Collected material:
################

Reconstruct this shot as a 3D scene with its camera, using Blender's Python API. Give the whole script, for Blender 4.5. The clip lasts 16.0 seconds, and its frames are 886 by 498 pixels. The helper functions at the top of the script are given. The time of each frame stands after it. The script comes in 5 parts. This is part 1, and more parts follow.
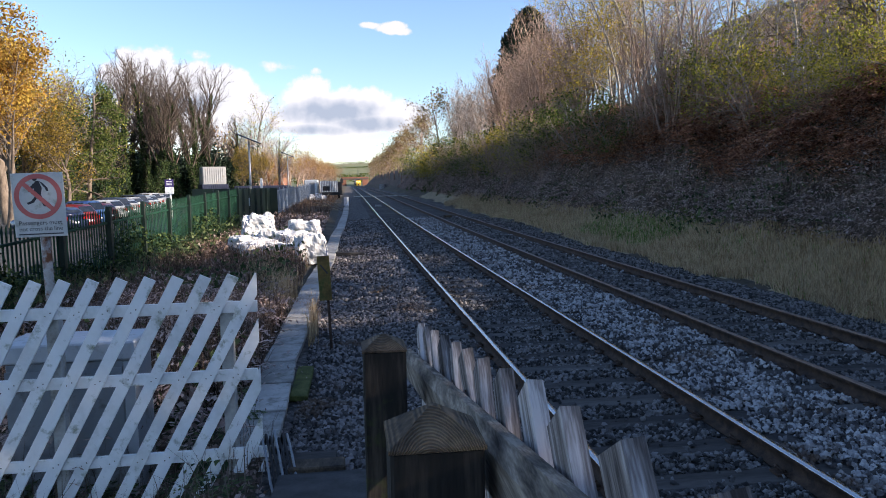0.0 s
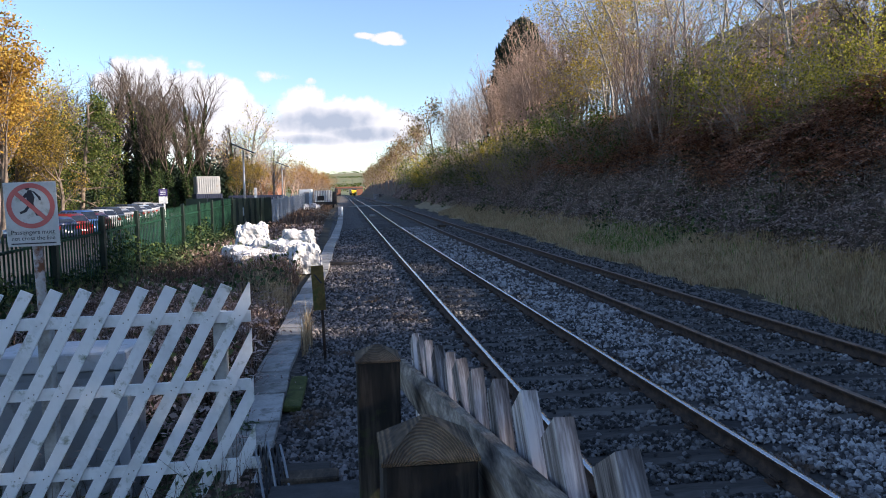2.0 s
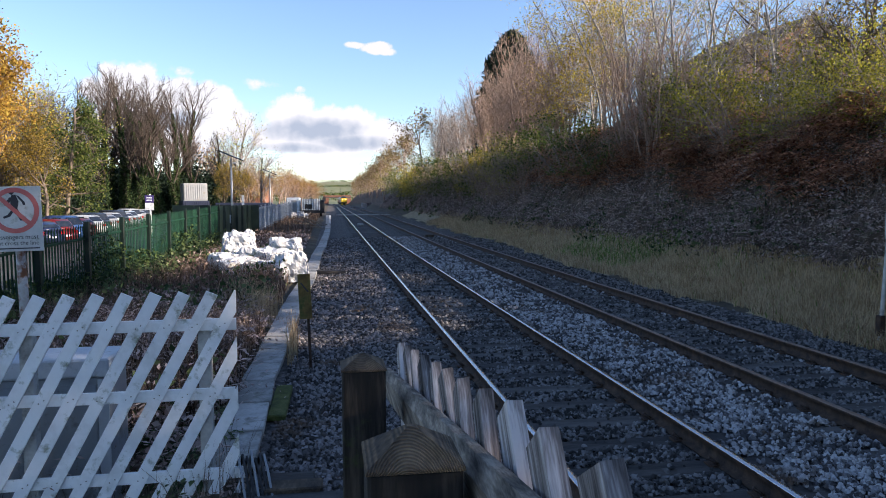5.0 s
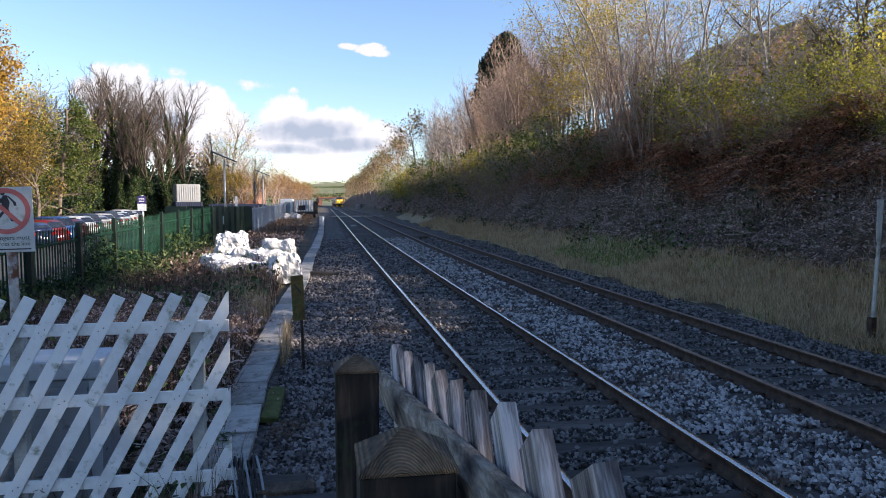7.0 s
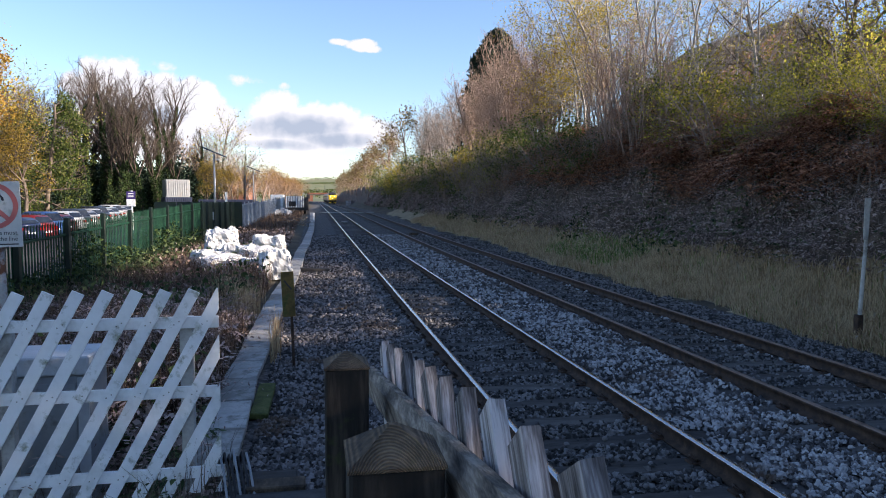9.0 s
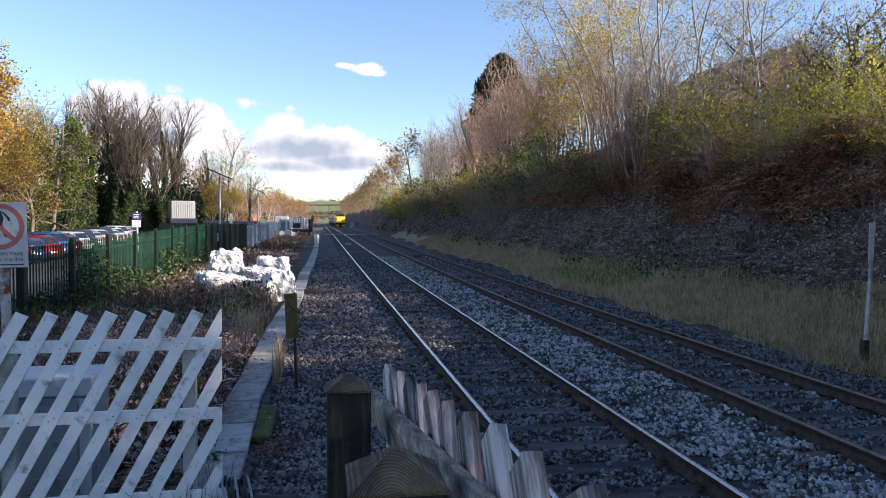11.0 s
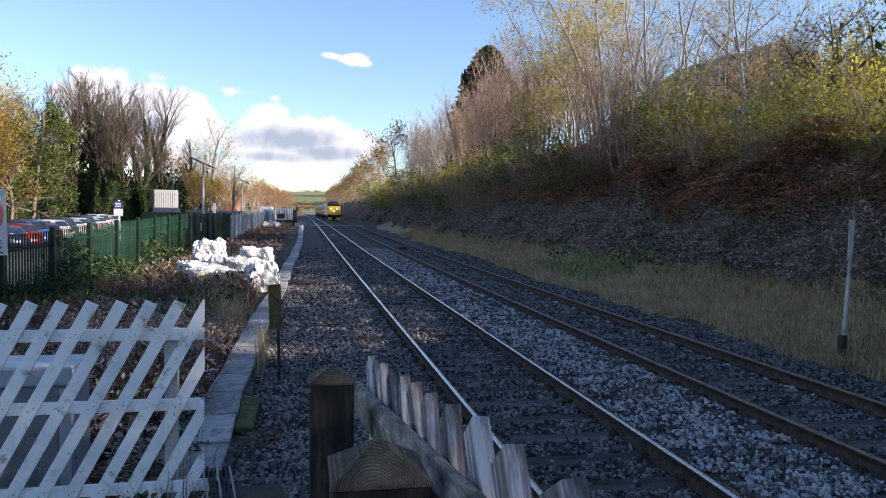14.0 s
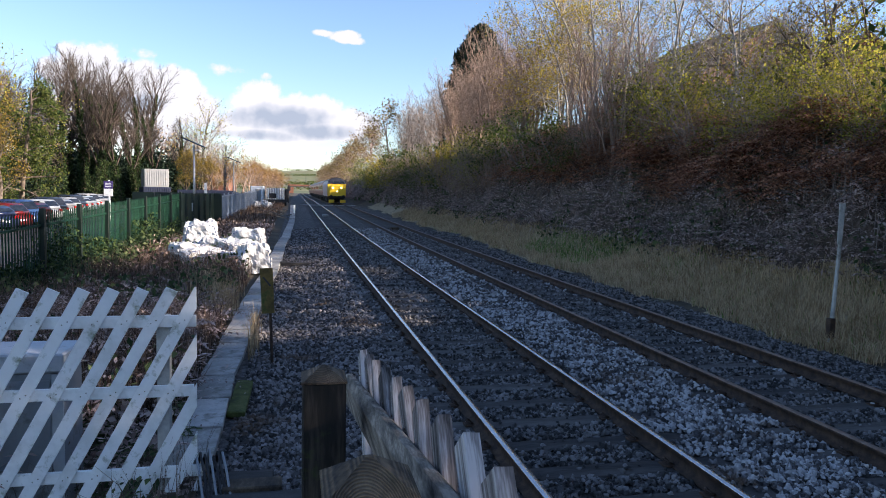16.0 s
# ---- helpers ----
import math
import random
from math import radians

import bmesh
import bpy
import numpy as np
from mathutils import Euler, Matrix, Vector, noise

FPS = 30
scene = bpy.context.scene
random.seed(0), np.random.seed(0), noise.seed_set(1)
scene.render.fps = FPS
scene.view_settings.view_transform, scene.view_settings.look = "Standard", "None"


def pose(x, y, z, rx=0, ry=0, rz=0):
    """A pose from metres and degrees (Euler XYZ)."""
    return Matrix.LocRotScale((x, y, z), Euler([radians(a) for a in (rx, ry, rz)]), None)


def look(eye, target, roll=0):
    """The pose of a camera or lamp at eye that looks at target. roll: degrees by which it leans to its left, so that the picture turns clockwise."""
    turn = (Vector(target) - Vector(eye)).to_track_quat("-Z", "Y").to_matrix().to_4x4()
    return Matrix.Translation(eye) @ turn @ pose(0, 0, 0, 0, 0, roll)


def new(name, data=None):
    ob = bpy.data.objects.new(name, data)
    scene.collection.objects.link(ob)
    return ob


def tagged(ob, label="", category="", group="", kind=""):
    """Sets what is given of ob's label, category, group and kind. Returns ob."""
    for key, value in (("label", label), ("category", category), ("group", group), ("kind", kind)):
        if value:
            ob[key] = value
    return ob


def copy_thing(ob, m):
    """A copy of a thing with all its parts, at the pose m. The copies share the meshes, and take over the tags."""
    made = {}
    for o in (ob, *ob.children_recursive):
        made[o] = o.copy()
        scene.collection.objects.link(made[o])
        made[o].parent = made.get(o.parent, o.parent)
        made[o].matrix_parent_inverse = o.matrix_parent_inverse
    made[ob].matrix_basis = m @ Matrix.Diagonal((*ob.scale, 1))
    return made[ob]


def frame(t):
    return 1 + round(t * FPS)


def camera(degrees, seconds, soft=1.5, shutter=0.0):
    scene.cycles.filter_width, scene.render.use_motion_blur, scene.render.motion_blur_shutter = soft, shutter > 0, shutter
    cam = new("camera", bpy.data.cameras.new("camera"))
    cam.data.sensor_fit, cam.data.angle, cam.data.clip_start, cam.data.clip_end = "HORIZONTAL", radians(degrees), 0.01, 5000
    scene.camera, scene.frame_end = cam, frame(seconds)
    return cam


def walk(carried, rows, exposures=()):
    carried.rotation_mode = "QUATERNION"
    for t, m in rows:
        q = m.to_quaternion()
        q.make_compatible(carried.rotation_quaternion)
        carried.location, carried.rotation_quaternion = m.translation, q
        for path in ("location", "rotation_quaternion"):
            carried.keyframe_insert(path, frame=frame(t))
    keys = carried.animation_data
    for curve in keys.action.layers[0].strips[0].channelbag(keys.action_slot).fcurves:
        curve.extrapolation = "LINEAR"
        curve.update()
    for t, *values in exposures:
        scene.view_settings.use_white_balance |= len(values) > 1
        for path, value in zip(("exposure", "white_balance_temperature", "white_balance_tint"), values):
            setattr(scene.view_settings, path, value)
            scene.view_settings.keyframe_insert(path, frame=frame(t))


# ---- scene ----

# ---------------------------------------------------------------- camera
cam = camera(64.19, 16.0, soft=1.0)
PATH = (  # seconds, eye, yaw to the left, pitch up, roll
    (0, 0.000, 0.003, 2.171, -7.55, -5.51, -1.00),
    (0.5, 0.001, 0.007, 2.170, -7.63, -5.44, -0.98),
    (1, 0.002, 0.007, 2.170, -7.70, -5.23, -0.97),
    (1.5, 0.001, 0.007, 2.170, -7.81, -4.94, -1.03),
    (2, 0.002, 0.007, 2.171, -8.02, -4.73, -0.93),
    (2.5, 0.002, 0.004, 2.171, -8.19, -4.55, -0.93),
    (3, 0.002, 0.004, 2.170, -8.40, -4.39, -0.75),
    (3.5, 0.002, 0.005, 2.170, -8.60, -4.18, -0.62),
    (4, 0.002, 0.006, 2.169, -8.79, -4.04, -0.42),
    (6.5, 0.003, 0.008, 2.170, -9.37, -3.86, -0.14),
    (7, 0.003, 0.009, 2.169, -9.57, -3.81, -0.09),
    (7.5, 0.002, 0.006, 2.170, -9.78, -3.84, -0.05),
    (8, 0.002, 0.004, 2.171, -9.97, -3.91, 0.02),
    (8.5, 0.003, 0.005, 2.170, -10.18, -3.99, 0.08),
    (9, 0.004, 0.004, 2.171, -10.32, -4.09, 0.15),
    (11.5, 0.005, -0.003, 2.175, -9.98, -2.06, 0.51),
    (12, 0.004, -0.004, 2.176, -10.18, -2.18, 0.73),
    (12.5, 0.006, -0.001, 2.175, -10.43, -2.43, 0.81),
    (13, 0.005, -0.003, 2.176, -10.71, -2.49, 0.85),
    (13.5, 0.005, -0.003, 2.176, -10.94, -2.63, 0.92),
    (14, 0.005, -0.004, 2.176, -11.24, -2.89, 1.07),
    (14.5, 0.006, -0.001, 2.175, -11.48, -3.22, 1.13),
    (15, 0.005, -0.003, 2.176, -11.59, -3.70, 1.14),
    (15.5, 0.005, -0.002, 2.188, -11.65, -4.14, 1.12),
    (16, 0.006, -0.004, 2.239, -11.89, -4.54, 1.18),
)


def aim(x, y, z, yaw, pitch, roll):
    a, b = radians(yaw), radians(pitch)
    way = Vector((-math.sin(a) * math.cos(b), math.cos(a) * math.cos(b), math.sin(b)))
    return look((x, y, z), Vector((x, y, z)) + way, roll)


walk(cam, [(t, aim(*row)) for t, *row in PATH], exposures=[(0, 1.5, 6150, 18), (16, 1.5, 6150, 18)])

# ---------------------------------------------------------------- light
SUN_ELEV, SUN_AZ = 20.5, 110.0  # degrees up; clockwise from +y
world = bpy.data.worlds.new("world")
scene.world = world
world.use_nodes = True
wn = world.node_tree
sky = wn.nodes.new("ShaderNodeTexSky")
sky.sky_type = "NISHITA"
sky.sun_disc = False
sky.sun_elevation, sky.sun_rotation = radians(SUN_ELEV), radians(SUN_AZ)
sky.air_density, sky.dust_density, sky.ozone_density = 1.0, 0.2, 2.6
wn.links.new(sky.outputs["Color"], wn.nodes["Background"].inputs["Color"])
wn.nodes["Background"].inputs["Strength"].default_value = 0.0845
sun_data = bpy.data.lights.new("sun", "SUN")
sun_data.energy, sun_data.angle, sun_data.color = 4.7, radians(0.55), (1.0, 0.86, 0.66)
sun = new("sun", sun_data)
_az, _el = radians(SUN_AZ), radians(SUN_ELEV)
SUN_WAY = Vector((math.sin(_az) * math.cos(_el), math.cos(_az) * math.cos(_el), math.sin(_el)))
sun.matrix_world = look(SUN_WAY * 200, (0, 0, 0))


# ---------------------------------------------------------------- materials
def material(name, stops, scale=8.0, rough=0.85, metal=0.0, bump=0.3, bump_scale=40.0, island=0.0, obj_random=0.0,
             coat=0.0, thin=0.0, stretch=(1, 1, 1), spec=0.4, stain=None):
    """Colour from two scales of noise over stops (colours), varied by island or object, with fine relief."""
    m = bpy.data.materials.new(name)
    m.use_nodes = True
    t = m.node_tree
    n, link = t.nodes, t.links.new
    b = n["Principled BSDF"]
    b.inputs["Roughness"].default_value, b.inputs["Metallic"].default_value = rough, metal
    b.inputs["Specular IOR Level"].default_value = spec
    b.inputs["Coat Weight"].default_value = coat
    tc = n.new("ShaderNodeTexCoord")
    mp = n.new("ShaderNodeMapping")
    mp.inputs["Scale"].default_value = stretch
    link(tc.outputs["Object"], mp.inputs["Vector"])
    big, fine = n.new("ShaderNodeTexNoise"), n.new("ShaderNodeTexNoise")
    big.inputs["Scale"].default_value, fine.inputs["Scale"].default_value = scale, scale * 7
    big.inputs["Detail"].default_value, fine.inputs["Detail"].default_value = 5, 4
    for tex in (big, fine):
        link(mp.outputs["Vector"], tex.inputs["Vector"])
    mix = n.new("ShaderNodeMath")
    mix.operation = "MULTIPLY_ADD"
    mix.inputs[1].default_value = 0.4
    link(fine.outputs["Fac"], mix.inputs[0])
    half = n.new("ShaderNodeMath")
    half.operation = "MULTIPLY_ADD"
    half.inputs[1].default_value, half.inputs[2].default_value = 1.0, -0.2
    link(big.outputs["Fac"], half.inputs[0])
    link(half.outputs[0], mix.inputs[2])
    value = mix.outputs[0]
    if island or obj_random:
        src = n.new("ShaderNodeNewGeometry").outputs["Random Per Island"] if island else n.new("ShaderNodeObjectInfo").outputs["Random"]
        add = n.new("ShaderNodeMath")
        add.operation = "MULTIPLY_ADD"
        add.inputs[1].default_value = island or obj_random
        link(src, add.inputs[0])
        sub = n.new("ShaderNodeMath")
        sub.operation = "SUBTRACT"
        sub.inputs[1].default_value = (island or obj_random) / 2
        link(value, sub.inputs[0])
        link(sub.outputs[0], add.inputs[2])
        value = add.outputs[0]
    ramp = n.new("ShaderNodeValToRGB")
    ramp.color_ramp.elements.remove(ramp.color_ramp.elements[1])
    for i, c in enumerate(stops):
        pos = 0.28 + 0.44 * i / max(1, len(stops) - 1)
        e = ramp.color_ramp.elements[0] if i == 0 else ramp.color_ramp.elements.new(pos)
        e.position, e.color = pos, (*c, 1)
    link(value, ramp.inputs["Fac"])
    colour = ramp.outputs["Color"]
    if stain:
        colour_b, amount, s2 = stain
        tex = n.new("ShaderNodeTexNoise")
        tex.inputs["Scale"].default_value, tex.inputs["Detail"].default_value, tex.inputs["Roughness"].default_value = s2, 6, 0.65
        link(tc.outputs["Object"], tex.inputs["Vector"])
        r2 = n.new("ShaderNodeValToRGB")
        r2.color_ramp.elements[0].position, r2.color_ramp.elements[1].position = 0.62 - amount * 0.25, 0.74 - amount * 0.2
        link(tex.outputs["Fac"], r2.inputs["Fac"])
        mx = n.new("ShaderNodeMix")
        mx.data_type = "RGBA"
        link(r2.outputs["Color"], mx.inputs["Factor"])
        link(colour, mx.inputs[6])
        mx.inputs[7].default_value = (*colour_b, 1)
        colour = mx.outputs[2]
    link(colour, b.inputs["Base Color"])
    if bump:
        tex = n.new("ShaderNodeTexNoise")
        tex.inputs["Scale"].default_value, tex.inputs["Detail"].default_value = bump_scale, 6
        link(mp.outputs["Vector"], tex.inputs["Vector"])
        bp = n.new("ShaderNodeBump")
        bp.inputs["Strength"].default_value, bp.inputs["Distance"].default_value = bump, 0.4 / bump_scale
        link(tex.outputs["Fac"], bp.inputs["Height"])
        link(bp.outputs["Normal"], b.inputs["Normal"])
    if thin:
        tr = n.new("ShaderNodeBsdfTranslucent")
        link(colour, tr.inputs["Color"])
        ms = n.new("ShaderNodeMixShader")
        ms.inputs[0].default_value = thin
        link(b.outputs[0], ms.inputs[1])
        link(tr.outputs[0], ms.inputs[2])
        link(ms.outputs[0], n["Material Output"].inputs["Surface"])
    return m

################

What to work on:
Copy every line of the material in which the word "None" occurs.

Expected answer:
scene.view_settings.view_transform, scene.view_settings.look = "Standard", "None"
    return Matrix.LocRotScale((x, y, z), Euler([radians(a) for a in (rx, ry, rz)]), None)
def new(name, data=None):
             coat=0.0, thin=0.0, stretch=(1, 1, 1), spec=0.4, stain=None):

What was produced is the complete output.